Reaching HQ provided us with a breather and a chance to reload and re-arm. Chatting to a few of the NPCs here fleshed out the story a little more and provided small tidbits of interesting information that we may otherwise have missed (such as the guy painting ‘Safe House’ signs) before heading out to the first major test of the teams brawn – an all out zombie invasion. Holding down the fort, the four of us fought bravely with everything we had as swarms of zombies came at us from all angles. Rifles, grenades, electric fence traps, mines, explosive barrels, mounted machine guns, all came into play under the common interest of defending the post. The more zombies you kill the more points you get, and things like multiple kills and headshots all add multipliers to the points you’re garnering. This is a hugely important aspect of the game because it not only adds a competitive edge to the campaign but also re-playability to the title as a whole, as friends and teammates go head to head to be the best. And man, is it both fun and satisfying mowing down zombie after zombie before tossing a grenade into the mix to get that huge multiplier!

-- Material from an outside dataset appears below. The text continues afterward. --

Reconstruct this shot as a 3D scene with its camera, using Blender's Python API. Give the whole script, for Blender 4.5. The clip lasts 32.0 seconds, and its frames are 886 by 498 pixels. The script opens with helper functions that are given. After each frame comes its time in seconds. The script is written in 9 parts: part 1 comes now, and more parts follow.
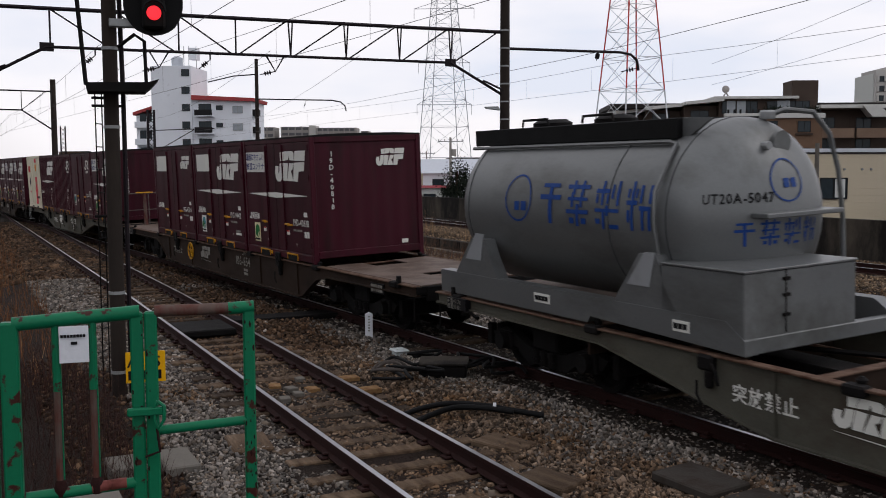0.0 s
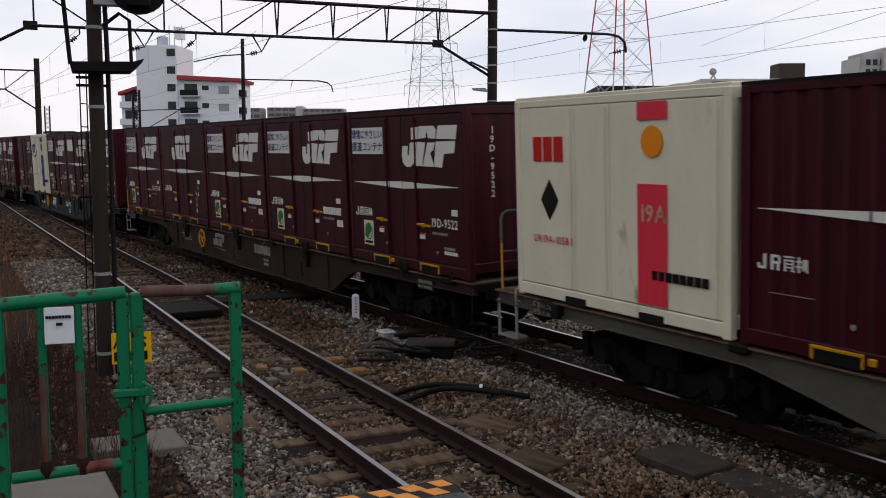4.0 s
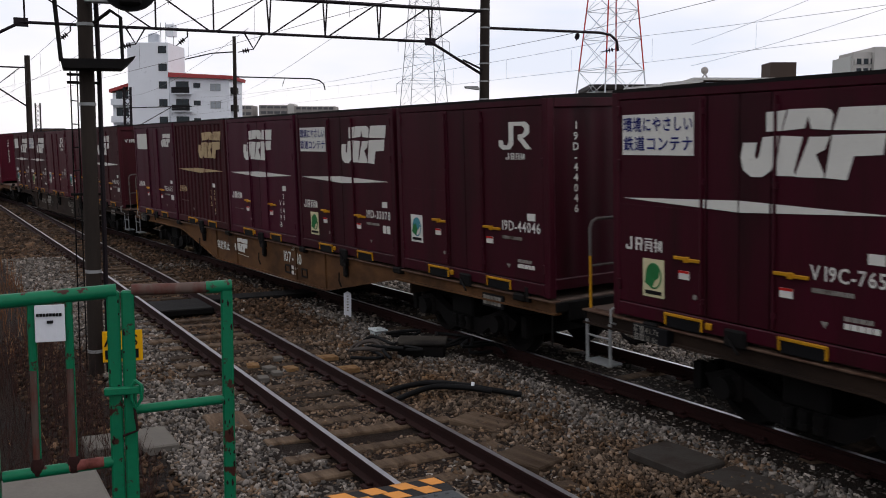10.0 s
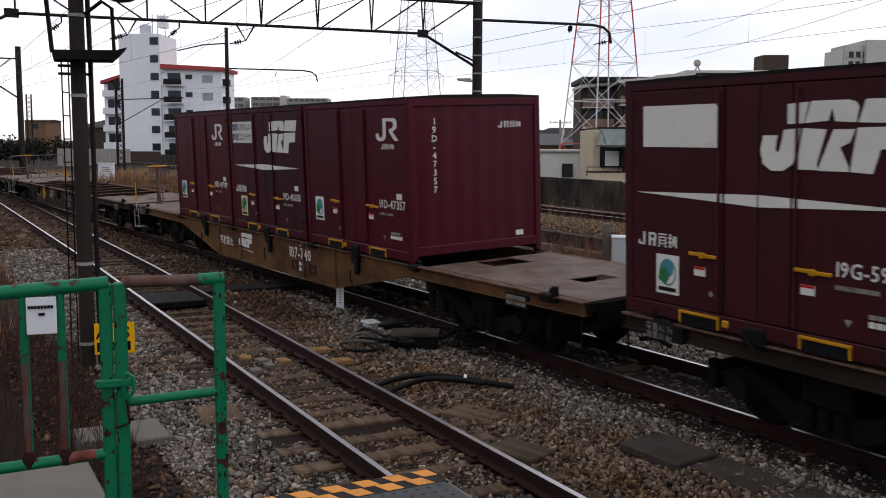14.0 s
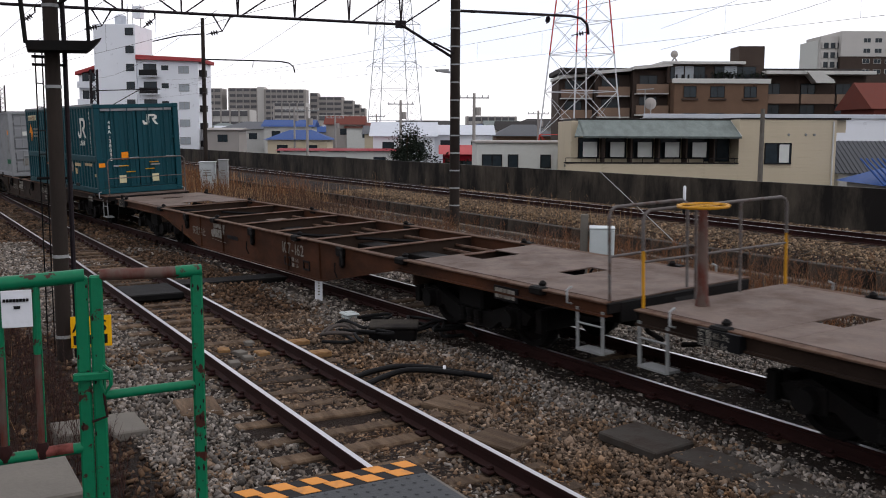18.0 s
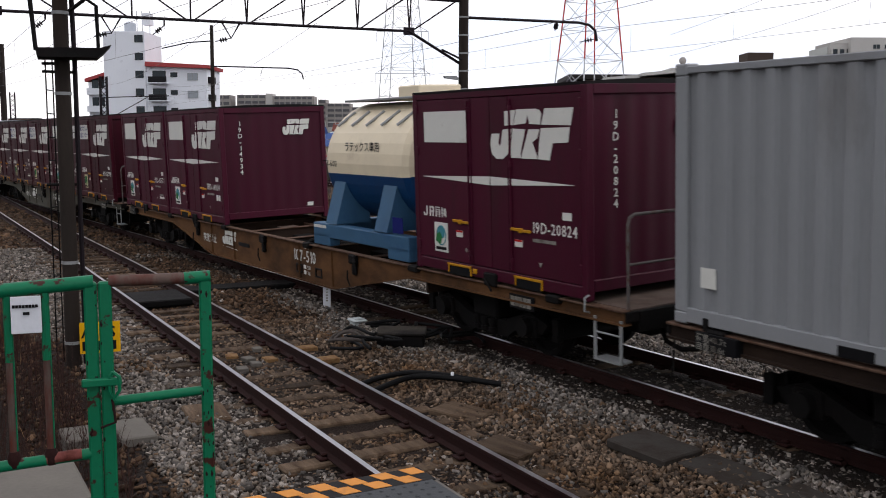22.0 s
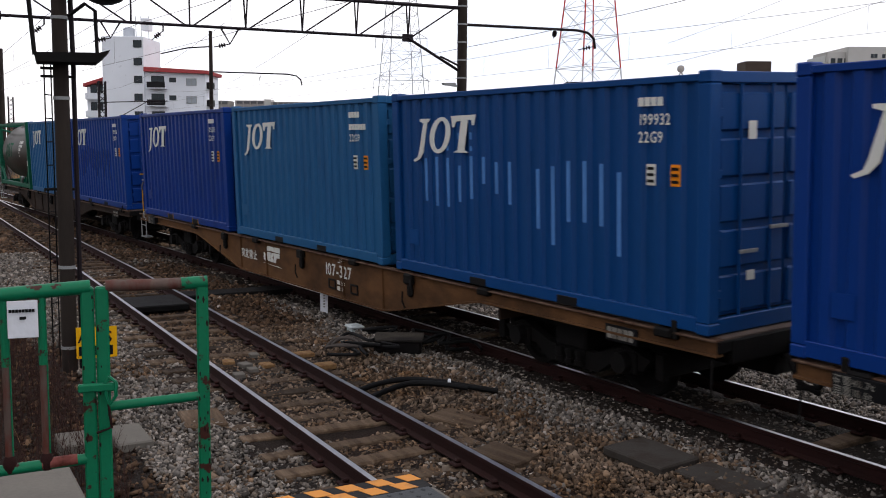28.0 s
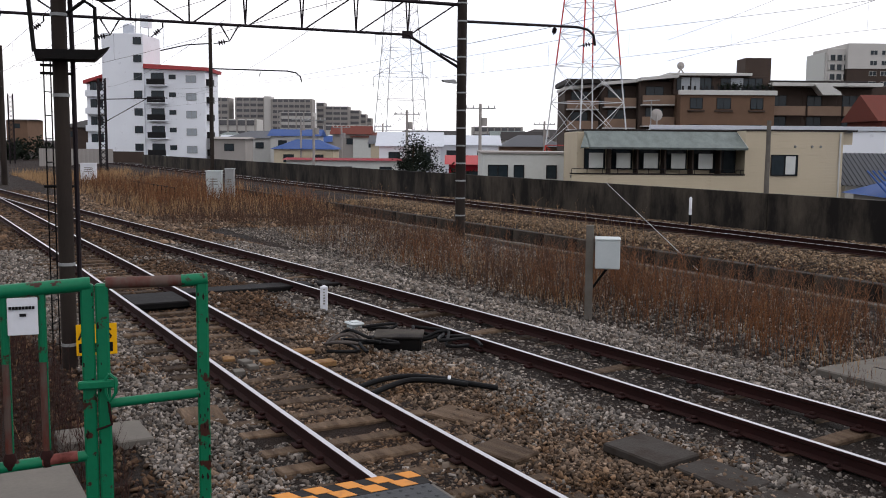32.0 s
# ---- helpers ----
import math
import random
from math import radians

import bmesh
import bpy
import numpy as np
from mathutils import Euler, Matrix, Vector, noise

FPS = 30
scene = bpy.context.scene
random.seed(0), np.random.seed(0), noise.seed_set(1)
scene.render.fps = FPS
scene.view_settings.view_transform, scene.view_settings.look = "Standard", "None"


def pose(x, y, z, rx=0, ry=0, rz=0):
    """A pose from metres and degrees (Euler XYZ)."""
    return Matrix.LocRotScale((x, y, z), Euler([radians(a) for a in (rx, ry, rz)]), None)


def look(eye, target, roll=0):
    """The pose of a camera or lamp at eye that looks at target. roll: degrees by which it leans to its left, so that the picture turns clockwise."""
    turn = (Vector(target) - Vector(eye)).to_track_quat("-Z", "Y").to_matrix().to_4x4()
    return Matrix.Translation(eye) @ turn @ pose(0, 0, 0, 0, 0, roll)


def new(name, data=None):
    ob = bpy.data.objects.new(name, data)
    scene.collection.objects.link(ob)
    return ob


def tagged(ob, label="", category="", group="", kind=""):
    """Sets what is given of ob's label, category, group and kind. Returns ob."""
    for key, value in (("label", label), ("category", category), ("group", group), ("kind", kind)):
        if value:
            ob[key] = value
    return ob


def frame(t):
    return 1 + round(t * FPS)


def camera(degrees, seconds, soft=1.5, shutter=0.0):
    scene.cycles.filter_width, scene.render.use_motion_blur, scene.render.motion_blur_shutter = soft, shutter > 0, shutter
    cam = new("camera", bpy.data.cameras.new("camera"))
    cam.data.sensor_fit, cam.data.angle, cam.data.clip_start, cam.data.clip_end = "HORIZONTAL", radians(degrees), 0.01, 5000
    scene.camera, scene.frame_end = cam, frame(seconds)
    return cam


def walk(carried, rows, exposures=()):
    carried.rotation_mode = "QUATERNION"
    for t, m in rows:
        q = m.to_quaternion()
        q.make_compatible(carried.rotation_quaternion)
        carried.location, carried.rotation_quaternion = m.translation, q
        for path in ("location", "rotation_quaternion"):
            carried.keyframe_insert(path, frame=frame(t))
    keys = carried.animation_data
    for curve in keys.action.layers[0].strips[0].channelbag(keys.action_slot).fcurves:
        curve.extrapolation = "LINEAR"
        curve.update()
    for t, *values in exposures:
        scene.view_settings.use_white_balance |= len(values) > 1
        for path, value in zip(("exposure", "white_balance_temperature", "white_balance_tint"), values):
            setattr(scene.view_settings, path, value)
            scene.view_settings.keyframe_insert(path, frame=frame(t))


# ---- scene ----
EYE = (0.0, 0.0, 2.805)
# seconds, heading from +x, tilt up, lean of the hand-held camera on the platform end
TURNS = [
    (0, 153.37, -4.73, -0.13), (0.5, 153.23, -4.89, -0.03), (1, 153.29, -5.25, -0.03), (1.5, 153.31, -5.51, 0.07),
    (2, 153.20, -5.61, 0.04), (2.5, 152.99, -5.63, 0.06), (3, 152.84, -5.67, 0.10), (3.5, 152.64, -5.84, 0.13),
    (5.5, 152.40, -5.63, 0.03), (6, 152.30, -5.61, 0.06), (6.5, 152.31, -5.58, 0.04), (7, 152.25, -5.65, 0.10),
    (7.5, 152.24, -5.75, 0.10), (8, 152.28, -5.84, 0.13), (8.5, 152.22, -5.90, 0.20), (9, 152.16, -5.90, 0.21),
    (9.5, 152.08, -5.90, 0.23), (10, 152.12, -5.92, 0.21), (10.5, 152.10, -5.99, 0.23), (11, 151.98, -6.12, 0.31),
    (11.5, 151.84, -6.14, 0.17), (12, 151.74, -6.12, 0.17), (12.5, 151.70, -6.07, 0.21), (13, 151.77, -6.07, 0.25),
    (13.5, 151.77, -6.22, 0.26), (14, 151.68, -6.37, 0.30), (14.5, 151.55, -6.53, 0.24), (16.5, 150.71, -6.91, 0.30),
    (17, 150.66, -7.01, 0.22), (17.5, 150.50, -7.06, 0.26), (18, 150.41, -6.88, 0.23), (18.5, 150.39, -6.89, 0.17),
    (19, 150.36, -6.85, 0.16), (19.5, 150.39, -6.83, 0.16), (20, 150.43, -6.92, 0.20), (20.5, 150.56, -6.93, 0.21),
    (21, 150.74, -6.87, 0.17), (21.5, 150.86, -6.69, 0.18), (22, 150.89, -6.50, 0.22), (22.5, 150.89, -6.50, 0.18),
    (23, 150.82, -6.60, 0.29), (23.5, 150.80, -6.63, 0.25), (24, 150.81, -6.65, 0.30), (24.5, 150.82, -6.78, 0.26),
    (25, 150.91, -6.88, 0.25), (25.5, 150.94, -6.87, 0.30), (27.5, 150.71, -6.13, 0.47), (28, 150.75, -6.11, 0.53),
    (28.5, 150.76, -6.09, 0.54), (29, 150.66, -6.25, 0.60), (29.5, 150.64, -6.25, 0.59), (30, 150.64, -6.23, 0.55),
    (30.5, 150.69, -6.24, 0.53), (31, 150.74, -6.30, 0.52), (31.5, 150.74, -6.34, 0.52), (32, 150.74, -6.29, 0.51),]


def aim(az, up, lean):
    a, u = radians(az), radians(up)
    return look(EYE, (math.cos(a) * math.cos(u) * 10, math.sin(a) * math.cos(u) * 10, EYE[2] + math.sin(u) * 10), lean)


cam = camera(49.06, 32.0, soft=1.0, shutter=0.1)
walk(cam, [(t, aim(a, u, r)) for t, a, u, r in TURNS],
     exposures=[(t, e, 6450, 16) for t, e in ((0, -0.32), (2, -0.38), (6, -0.28), (9, -0.25), (12, -0.18), (14.5, -0.1), (17, 0.02), (20, 0.0), (24, 0.1), (28, 0.06), (32, 0.1))])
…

Having defended to the hilt and (narrowly) avoiding defeat, the team and I moved onto the next area. This is where we encountered real trouble. In an old hospital, creatures of all sorts threw themselves at us, desperate to taste our flesh and blood, and eventually, they did. New bigger, badder enemies like the machine-gun toting Nazi Elites, the resurrection ghouls and endless swarms of zombies made it their mission to whittle us down; 4, then 3, then 2, then 1, then…
Sad (great) times.
Honestly, I loved Zombie Army Trilogy. The guys at Rebellion have really done themselves proud in creating a game that looks amazing, feels amazing, is consistently challenging, and can genuinely make you sweat when you’re up against the wall, whether you’re playing as one of the 8 characters in campaign or horde mode. The detail on the zombies, the limb dismemberment and the Kill Cam are fantastic additions that really make it stand out from some of the other games in the survival horror genre; not just that, but the thought and passion behind it really makes you believe that this is a title they’ve not only made for the gamers out there, but for themselves as well. As one of them said to me with a huge smile on his face, ‘In the best possible way, I’ve played this game to death!’
But in this game, death always comes back.
Zombie Army Trilogy is available March 6th for PC, Xbox One and PS4.